You decide you want to do something, but continually find reasons to delay it.
It may appear as self-sabotage.
You make progress, reach a certain point and then somehow pull yourself backwards.
It may show up as a threshold guardian.
Perhaps your business grows to a particular level but never seems to move beyond it. Or every time a relationship becomes more serious, you begin to withdraw.
It may also appear in the way you respond to change.
When the world feels uncertain, our thinking can become smaller. Fear and anxiety narrow our focus. We become more defensive, more suspicious and less open to possibility.
The cage becomes a scarcity mindset.
We stop asking, “What could be possible?”

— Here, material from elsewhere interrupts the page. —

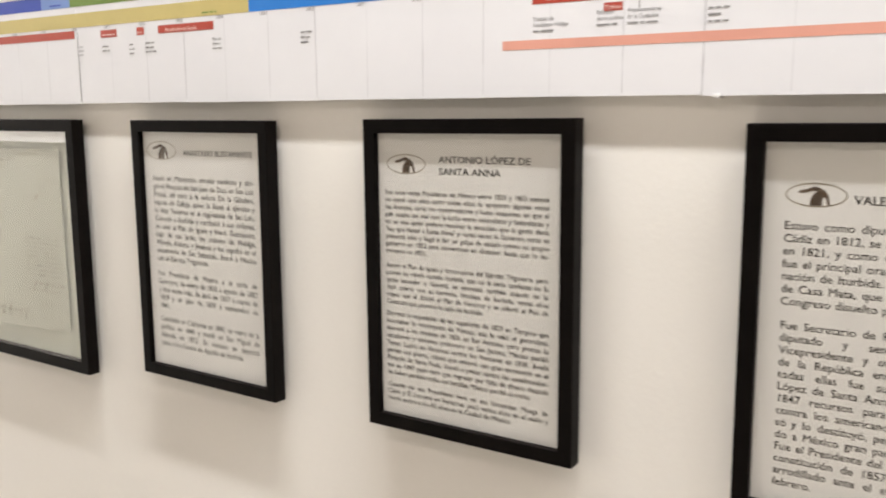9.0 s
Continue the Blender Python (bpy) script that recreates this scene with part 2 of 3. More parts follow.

Instead, we ask, “What could go wrong?”
The first step is noticing the boundary
You cannot challenge a story you cannot see.
That is why story work begins with awareness.
Rather than immediately trying to fix yourself, start by becoming curious.
Notice where you repeatedly feel stuck, limited or afraid.
Ask yourself:
- What story am I telling myself about this situation?
- Where did that story come from?
- Is it based on what is happening now, or what happened in the past?
- What am I afraid might happen if I step beyond this boundary?
- Is this belief protecting me, or is it now restricting me?
- What evidence do I have that this story is completely true?
- What might become possible if I questioned it?
The aim is not to force yourself into positive thinking.
It is not about replacing every uncomfortable thought with a cheerful slogan.
It is about examining whether the story guiding your behaviour is still accurate and useful.
Sometimes it will contain an element of truth. Sometimes there will be genuine risks or practical limitations that need to be considered.
But there may also be assumptions, fears and old conclusions that no longer belong in your present life.
You do not have to leap out of the cage
When we recognise a limiting story, we can feel pressure to make an immediate dramatic change.
But stepping outside an old boundary does not have to involve one enormous leap.
It can begin with a small experiment.
Speak up once when you would normally stay silent.
Share an idea before it feels perfect.
Apply for something you might usually dismiss.
Set one boundary in a relationship.
Try a new approach to your work.
Ask for help.
Allow yourself to imagine a different future without immediately explaining why it cannot happen.
Each small step gives you new evidence.
It shows your mind that the old perimeter may no longer be fixed.
You begin to discover that the world outside the cage is not exactly as you imagined it.
Other people’s stories can help us see our own
Sometimes it is difficult to identify the stories shaping our own lives.
We are too close to them.
They have been running quietly in the background for so long that we no longer notice them.
This is one reason I find real-life stories so powerful.
When we hear how another person faced fear, questioned an old belief or moved through a difficult experience, it gives us a little distance from our own situation.
We can reflect on their choices and recognise parts of ourselves within their journey.
Their story becomes a mirror.
It may help us ask questions we had never thought to ask.
This is also the purpose behind Daily Inspired Life. It is a collection of real people and real stories that can help us reflect on our own narratives, challenges and possibilities.
We may not have experienced exactly what another person has experienced, but their story can still help us see our own lives differently.
Where is your invisible cage?
There may be an area of your life where the bars have already disappeared.
The danger may have passed, the old authority may no longer have control, the criticism you once feared may no longer matter, the belief you inherited may no longer reflect who you are.
And yet you may still be living within the old boundary.
That does not make you foolish or weak.
It simply means the story has not yet caught up with the reality of your life.
So take a moment to consider where you may be circling the same familiar ground.
What boundary have you never seriously questioned?
What might exist just one step beyond it?
The cage may feel real.
But perhaps it is time to reach out and check whether the bars are still there.